BAŞKAN - Buyurun Sayın Kaya.

BÜLENT KAYA (İstanbul) - Bu süreçler bittiği zaman, bu haksızlıklara, bu hukuksuzluklara sebep olanlar kadar ses çıkarmayanlar da mutlaka tarihin kara sayfalarında yer alacaktır. Onun için "Ben bu süreçlere dâhil olmadım, benim herhangi bir kabahatim yok." diye düşünmesinler, vicdan sahibi olup sesini çıkarmayan herkes günü geldiğinde maalesef bu süreçlerdeki utancı da şerefi de paylaşabilir. Biz bu manada, herkesin haksızlıklara ve hukuksuzluklara karşı çıkmasının önemini vurguluyoruz.

Bir diğer önemli husus -son günlerde de sıklıkla gündeme geliyor- hem merkezî hükûmetlerde hem de belediyelerde maalesef, nepotizmin ne ideolojisi ne de partisi oluyor. Bu manada, kamuda kamu imkânlarından istifade akraba kayırmacılığının yoğun olarak gündeme geldiğini hep beraber görüyoruz.

(Mikrofon otomatik cihaz tarafından kapatıldı)

BAŞKAN - Buyurun Sayın Kaya.

BÜLENT KAYA (İstanbul) - Dolayısıyla, hangi partiye mensup olursak olalım -iktidar ya da muhalefet- burada Türkiye Büyük Millet Meclisi olarak kamuda kamu imkânlarının akraba kayırmacılığına yönelik olarak kullanılmasının hep beraber karşısında olmamız ve bu konuda bir siyasi ahlakı, bir siyasi etiği ortaya koymamız lazım. Elbette, hukuk ve kanunlar herkesin kamu imkânlarından eşit bir şekilde istifadesini ortaya koyuyor ama salt kanuni olan her zaman helal olmayabiliyor. Bu açıdan, şiddetle bir siyasi ahlak yasasına ihtiyacımız olduğunu, her kanuni hakkın aynı zamanda helal olmadığını, bu manada iktidarıyla muhalefetiyle bütün milletvekilleri olarak buralarda bir hassasiyet ortaya koymamız gerektiğini düşünüyorum. Saadet ve Gelecek Grupları olarak biz kamudaki bu nepotizmin, akraba kayırmacılığının vatandaşlarımızda çok ciddi yaralar meydana getirdiğinin farkındayız.
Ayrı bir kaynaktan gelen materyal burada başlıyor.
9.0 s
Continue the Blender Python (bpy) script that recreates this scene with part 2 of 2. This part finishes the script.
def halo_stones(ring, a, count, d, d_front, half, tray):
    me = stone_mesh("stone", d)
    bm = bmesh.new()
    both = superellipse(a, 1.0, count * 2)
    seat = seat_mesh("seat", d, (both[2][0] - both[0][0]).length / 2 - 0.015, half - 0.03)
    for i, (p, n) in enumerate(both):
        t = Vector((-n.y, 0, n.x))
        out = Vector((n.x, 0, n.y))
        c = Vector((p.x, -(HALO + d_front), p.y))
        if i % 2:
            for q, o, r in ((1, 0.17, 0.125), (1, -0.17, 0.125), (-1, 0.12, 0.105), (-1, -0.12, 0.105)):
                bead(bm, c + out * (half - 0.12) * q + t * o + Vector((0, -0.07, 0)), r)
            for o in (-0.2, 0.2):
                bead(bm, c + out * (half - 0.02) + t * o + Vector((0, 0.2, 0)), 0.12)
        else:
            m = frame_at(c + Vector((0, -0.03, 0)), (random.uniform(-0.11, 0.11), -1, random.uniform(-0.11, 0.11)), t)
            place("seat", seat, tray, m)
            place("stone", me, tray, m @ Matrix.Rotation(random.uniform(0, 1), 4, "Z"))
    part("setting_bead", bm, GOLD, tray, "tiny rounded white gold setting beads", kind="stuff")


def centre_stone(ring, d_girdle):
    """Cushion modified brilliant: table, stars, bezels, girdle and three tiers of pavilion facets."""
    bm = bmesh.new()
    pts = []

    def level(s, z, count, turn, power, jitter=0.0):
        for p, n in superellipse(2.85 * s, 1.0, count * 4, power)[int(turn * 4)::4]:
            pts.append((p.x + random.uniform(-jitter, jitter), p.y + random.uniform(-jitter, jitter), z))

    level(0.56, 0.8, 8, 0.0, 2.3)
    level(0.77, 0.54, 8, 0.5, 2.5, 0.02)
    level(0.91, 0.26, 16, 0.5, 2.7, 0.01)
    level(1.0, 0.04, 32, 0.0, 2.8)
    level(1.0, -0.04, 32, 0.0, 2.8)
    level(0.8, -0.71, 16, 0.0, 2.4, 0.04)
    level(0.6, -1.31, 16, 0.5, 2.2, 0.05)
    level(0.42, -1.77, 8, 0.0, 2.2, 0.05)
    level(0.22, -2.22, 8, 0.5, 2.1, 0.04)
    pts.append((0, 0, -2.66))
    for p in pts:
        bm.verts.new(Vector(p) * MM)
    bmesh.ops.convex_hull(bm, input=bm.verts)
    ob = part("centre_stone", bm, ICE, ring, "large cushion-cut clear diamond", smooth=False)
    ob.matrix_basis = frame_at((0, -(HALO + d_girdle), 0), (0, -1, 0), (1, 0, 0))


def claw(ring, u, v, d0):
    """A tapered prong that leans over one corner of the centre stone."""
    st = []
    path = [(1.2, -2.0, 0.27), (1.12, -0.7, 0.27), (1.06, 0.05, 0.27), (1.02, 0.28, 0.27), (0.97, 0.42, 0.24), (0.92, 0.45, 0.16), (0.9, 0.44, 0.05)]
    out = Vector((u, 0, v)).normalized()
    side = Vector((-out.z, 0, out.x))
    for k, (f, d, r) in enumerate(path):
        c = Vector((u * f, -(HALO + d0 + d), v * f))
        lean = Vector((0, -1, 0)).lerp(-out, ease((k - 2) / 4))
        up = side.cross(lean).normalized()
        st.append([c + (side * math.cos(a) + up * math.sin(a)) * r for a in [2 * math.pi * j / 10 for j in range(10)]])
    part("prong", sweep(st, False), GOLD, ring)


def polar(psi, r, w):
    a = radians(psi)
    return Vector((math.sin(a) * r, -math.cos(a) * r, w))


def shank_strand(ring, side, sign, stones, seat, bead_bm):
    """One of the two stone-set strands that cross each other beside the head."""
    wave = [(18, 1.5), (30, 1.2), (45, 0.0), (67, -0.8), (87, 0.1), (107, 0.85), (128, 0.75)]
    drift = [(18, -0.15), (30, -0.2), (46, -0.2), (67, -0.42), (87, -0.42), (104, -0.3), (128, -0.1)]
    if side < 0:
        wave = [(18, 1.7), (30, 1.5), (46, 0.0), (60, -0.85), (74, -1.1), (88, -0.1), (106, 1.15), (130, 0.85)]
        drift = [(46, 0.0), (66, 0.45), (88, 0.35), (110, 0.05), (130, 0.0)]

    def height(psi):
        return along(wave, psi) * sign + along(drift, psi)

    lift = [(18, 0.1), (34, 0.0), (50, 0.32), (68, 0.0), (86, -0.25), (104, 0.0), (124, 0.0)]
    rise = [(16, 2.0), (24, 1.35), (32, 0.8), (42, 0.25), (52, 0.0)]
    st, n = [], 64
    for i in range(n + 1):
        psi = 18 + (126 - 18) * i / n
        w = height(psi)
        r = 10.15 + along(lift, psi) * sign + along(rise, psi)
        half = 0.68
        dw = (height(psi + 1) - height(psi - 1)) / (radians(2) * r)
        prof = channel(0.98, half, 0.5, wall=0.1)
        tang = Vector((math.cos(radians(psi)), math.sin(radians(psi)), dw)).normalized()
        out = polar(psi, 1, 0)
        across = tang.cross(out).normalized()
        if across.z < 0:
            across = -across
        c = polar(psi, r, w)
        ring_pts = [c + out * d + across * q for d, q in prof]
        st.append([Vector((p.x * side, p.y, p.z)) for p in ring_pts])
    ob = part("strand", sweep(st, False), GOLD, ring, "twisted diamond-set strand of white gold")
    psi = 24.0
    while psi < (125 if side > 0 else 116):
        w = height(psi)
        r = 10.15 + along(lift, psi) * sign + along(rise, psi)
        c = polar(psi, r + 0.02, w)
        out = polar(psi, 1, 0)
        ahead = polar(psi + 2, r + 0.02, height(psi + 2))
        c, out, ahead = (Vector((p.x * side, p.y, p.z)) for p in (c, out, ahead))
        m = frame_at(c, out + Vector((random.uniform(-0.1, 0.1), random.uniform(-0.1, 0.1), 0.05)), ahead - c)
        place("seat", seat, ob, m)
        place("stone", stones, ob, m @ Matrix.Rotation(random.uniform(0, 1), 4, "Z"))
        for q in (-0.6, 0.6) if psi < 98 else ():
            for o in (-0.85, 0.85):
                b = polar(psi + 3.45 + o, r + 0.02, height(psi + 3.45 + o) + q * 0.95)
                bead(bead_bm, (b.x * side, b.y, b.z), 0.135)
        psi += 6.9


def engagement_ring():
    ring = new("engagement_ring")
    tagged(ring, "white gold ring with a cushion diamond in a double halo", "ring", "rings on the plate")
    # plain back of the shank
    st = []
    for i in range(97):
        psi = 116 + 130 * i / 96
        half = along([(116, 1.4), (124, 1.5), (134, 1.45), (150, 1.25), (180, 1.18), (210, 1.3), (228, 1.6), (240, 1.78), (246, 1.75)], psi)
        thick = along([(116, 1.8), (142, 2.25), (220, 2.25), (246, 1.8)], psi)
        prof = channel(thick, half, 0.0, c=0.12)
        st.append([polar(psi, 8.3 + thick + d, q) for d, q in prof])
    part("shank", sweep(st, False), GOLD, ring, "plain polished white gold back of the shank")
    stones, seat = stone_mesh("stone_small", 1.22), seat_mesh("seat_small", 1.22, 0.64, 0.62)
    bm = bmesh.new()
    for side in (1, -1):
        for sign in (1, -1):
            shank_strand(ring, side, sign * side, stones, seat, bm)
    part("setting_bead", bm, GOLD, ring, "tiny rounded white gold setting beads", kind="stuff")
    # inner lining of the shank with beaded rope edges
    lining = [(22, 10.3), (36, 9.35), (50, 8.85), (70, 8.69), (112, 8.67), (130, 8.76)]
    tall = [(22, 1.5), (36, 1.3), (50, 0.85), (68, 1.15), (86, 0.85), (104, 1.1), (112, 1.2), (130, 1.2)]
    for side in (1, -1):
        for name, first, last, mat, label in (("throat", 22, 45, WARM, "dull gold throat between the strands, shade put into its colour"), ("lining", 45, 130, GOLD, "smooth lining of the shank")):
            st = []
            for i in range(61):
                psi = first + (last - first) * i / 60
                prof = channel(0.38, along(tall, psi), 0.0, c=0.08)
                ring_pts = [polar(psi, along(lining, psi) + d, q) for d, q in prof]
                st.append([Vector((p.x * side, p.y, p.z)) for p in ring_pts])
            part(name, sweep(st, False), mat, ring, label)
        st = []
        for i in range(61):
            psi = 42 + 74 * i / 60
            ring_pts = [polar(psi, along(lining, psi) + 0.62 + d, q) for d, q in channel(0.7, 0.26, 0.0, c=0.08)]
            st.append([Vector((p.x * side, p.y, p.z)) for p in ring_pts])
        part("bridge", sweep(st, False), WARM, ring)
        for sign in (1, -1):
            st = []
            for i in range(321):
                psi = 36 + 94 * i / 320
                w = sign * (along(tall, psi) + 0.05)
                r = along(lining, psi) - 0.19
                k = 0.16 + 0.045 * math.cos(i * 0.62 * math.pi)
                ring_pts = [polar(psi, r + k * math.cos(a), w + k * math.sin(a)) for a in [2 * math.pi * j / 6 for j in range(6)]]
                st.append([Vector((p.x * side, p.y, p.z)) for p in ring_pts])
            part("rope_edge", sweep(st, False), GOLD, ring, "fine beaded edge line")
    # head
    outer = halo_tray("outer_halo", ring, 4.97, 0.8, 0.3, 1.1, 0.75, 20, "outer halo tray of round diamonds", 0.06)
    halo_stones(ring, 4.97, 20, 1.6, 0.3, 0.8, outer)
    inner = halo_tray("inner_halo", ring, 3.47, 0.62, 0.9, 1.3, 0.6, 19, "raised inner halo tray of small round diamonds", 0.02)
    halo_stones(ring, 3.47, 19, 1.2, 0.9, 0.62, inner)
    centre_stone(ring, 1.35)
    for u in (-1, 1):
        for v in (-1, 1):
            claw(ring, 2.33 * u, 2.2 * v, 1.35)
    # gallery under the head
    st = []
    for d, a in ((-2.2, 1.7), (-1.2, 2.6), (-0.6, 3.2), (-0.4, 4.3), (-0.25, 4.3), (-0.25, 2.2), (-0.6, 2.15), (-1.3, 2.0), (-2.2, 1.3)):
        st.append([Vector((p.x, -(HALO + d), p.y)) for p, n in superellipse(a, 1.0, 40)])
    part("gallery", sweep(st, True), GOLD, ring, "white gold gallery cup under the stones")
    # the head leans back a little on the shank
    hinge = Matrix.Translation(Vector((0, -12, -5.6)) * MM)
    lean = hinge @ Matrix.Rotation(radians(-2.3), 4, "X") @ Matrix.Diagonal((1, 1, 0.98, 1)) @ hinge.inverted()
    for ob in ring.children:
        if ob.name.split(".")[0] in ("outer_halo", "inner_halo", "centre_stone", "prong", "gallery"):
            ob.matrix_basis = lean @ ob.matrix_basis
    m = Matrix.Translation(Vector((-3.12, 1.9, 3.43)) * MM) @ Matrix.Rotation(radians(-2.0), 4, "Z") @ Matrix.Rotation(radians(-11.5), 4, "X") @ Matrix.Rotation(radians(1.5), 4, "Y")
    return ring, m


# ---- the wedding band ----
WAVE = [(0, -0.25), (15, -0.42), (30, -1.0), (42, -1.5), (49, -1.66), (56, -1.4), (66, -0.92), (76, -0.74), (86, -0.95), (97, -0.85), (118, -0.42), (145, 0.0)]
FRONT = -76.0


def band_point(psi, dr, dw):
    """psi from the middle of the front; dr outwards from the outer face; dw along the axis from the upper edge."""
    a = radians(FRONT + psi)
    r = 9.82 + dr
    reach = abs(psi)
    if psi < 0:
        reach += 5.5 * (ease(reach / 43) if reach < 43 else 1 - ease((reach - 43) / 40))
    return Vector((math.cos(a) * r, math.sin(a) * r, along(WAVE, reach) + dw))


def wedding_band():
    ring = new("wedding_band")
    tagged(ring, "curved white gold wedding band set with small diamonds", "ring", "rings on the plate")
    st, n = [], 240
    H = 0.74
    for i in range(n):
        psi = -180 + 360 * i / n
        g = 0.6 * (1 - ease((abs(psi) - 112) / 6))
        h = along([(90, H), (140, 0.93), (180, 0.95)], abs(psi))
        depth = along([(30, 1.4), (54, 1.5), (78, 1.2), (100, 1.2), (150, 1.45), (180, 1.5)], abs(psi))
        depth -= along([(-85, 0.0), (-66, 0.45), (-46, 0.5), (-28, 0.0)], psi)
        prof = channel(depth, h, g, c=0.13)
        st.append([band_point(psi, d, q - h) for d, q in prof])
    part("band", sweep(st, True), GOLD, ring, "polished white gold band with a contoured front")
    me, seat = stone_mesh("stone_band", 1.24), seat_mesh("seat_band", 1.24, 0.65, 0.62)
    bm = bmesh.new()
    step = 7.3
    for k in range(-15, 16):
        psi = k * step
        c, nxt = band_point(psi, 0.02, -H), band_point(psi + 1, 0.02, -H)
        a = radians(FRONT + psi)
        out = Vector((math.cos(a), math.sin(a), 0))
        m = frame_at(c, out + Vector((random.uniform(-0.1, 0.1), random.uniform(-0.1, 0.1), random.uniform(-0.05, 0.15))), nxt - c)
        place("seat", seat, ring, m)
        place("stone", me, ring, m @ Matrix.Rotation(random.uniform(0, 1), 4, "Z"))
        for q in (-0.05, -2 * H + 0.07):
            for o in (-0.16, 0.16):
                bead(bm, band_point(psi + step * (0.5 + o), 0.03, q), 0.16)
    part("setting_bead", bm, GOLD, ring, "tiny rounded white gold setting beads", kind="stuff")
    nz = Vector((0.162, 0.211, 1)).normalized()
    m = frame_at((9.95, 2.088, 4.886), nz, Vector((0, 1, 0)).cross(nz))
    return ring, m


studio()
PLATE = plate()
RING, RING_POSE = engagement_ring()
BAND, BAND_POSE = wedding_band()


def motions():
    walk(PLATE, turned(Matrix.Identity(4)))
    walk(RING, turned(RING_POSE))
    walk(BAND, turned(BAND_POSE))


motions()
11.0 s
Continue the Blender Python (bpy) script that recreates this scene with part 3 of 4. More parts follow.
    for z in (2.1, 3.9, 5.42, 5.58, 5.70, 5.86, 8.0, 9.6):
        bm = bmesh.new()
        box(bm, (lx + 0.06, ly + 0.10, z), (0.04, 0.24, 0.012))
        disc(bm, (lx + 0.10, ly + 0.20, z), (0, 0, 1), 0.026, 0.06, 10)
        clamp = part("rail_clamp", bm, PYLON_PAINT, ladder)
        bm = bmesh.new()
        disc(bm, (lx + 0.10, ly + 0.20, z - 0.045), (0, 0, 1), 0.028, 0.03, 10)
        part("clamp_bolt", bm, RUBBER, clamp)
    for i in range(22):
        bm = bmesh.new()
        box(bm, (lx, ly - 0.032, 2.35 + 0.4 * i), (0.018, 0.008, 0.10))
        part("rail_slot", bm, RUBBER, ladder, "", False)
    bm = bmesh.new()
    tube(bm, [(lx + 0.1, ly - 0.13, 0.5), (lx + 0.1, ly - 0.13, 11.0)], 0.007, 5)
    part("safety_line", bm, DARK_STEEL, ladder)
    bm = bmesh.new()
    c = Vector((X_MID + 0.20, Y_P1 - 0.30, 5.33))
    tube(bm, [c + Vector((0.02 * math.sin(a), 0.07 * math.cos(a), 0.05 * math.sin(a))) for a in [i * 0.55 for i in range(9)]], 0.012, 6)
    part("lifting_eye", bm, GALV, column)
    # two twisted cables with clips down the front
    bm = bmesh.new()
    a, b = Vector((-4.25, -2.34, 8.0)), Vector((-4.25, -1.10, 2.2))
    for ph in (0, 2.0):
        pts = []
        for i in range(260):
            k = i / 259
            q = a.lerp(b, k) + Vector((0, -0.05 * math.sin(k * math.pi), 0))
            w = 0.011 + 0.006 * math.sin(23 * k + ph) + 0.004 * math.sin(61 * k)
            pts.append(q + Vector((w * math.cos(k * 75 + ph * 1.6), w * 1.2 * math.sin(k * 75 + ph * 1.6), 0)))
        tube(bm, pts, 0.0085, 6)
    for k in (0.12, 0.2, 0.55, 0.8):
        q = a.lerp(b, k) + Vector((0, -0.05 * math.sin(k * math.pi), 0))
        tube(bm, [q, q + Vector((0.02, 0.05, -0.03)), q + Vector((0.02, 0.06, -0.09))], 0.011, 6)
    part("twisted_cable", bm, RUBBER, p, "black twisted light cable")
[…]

(Mikrofon otomatik cihaz tarafından kapatıldı)

BÜLENT KAYA (İstanbul) - Son bir dakika...

BAŞKAN - Tamamlayın Sayın Kaya.

BÜLENT KAYA (İstanbul) - Dolayısıyla, kamuda birden fazla maaş alanların, şirketlerde, kamu kurum ve kuruluşlarında sadece yönetim kurulu üyesi olarak "huzur hakkı" adı altında kendilerine çok geniş mali imkânlar tanınan insanların varlığının, kamudaki bu kayırmacılığın toplumsal vicdanlarda çok ciddi yaralar açtığını, vatandaşlarımızın, milletimizin siyaset kurumuna olan güvenini zedelediğini, bu manada hep beraber akraba kayırmacılığının ve bazı kamu görevlilerinin diğer kamu görevlilerinden çok daha geniş imkânlara sahip olacak şekilde kamuda istihdam edilmelerinin artık vatandaşlarımız tarafından kabul edilemez bir gerçek olarak ortaya çıktığını üzülerek görüyoruz. Bu manada önümüzdeki günlerde de dediğim gibi parti ayrımı gözetmeksizin bu konuları Meclis gündemine taşıyacağımızı ifade ederek Genel Kurulu saygıyla selamlıyorum.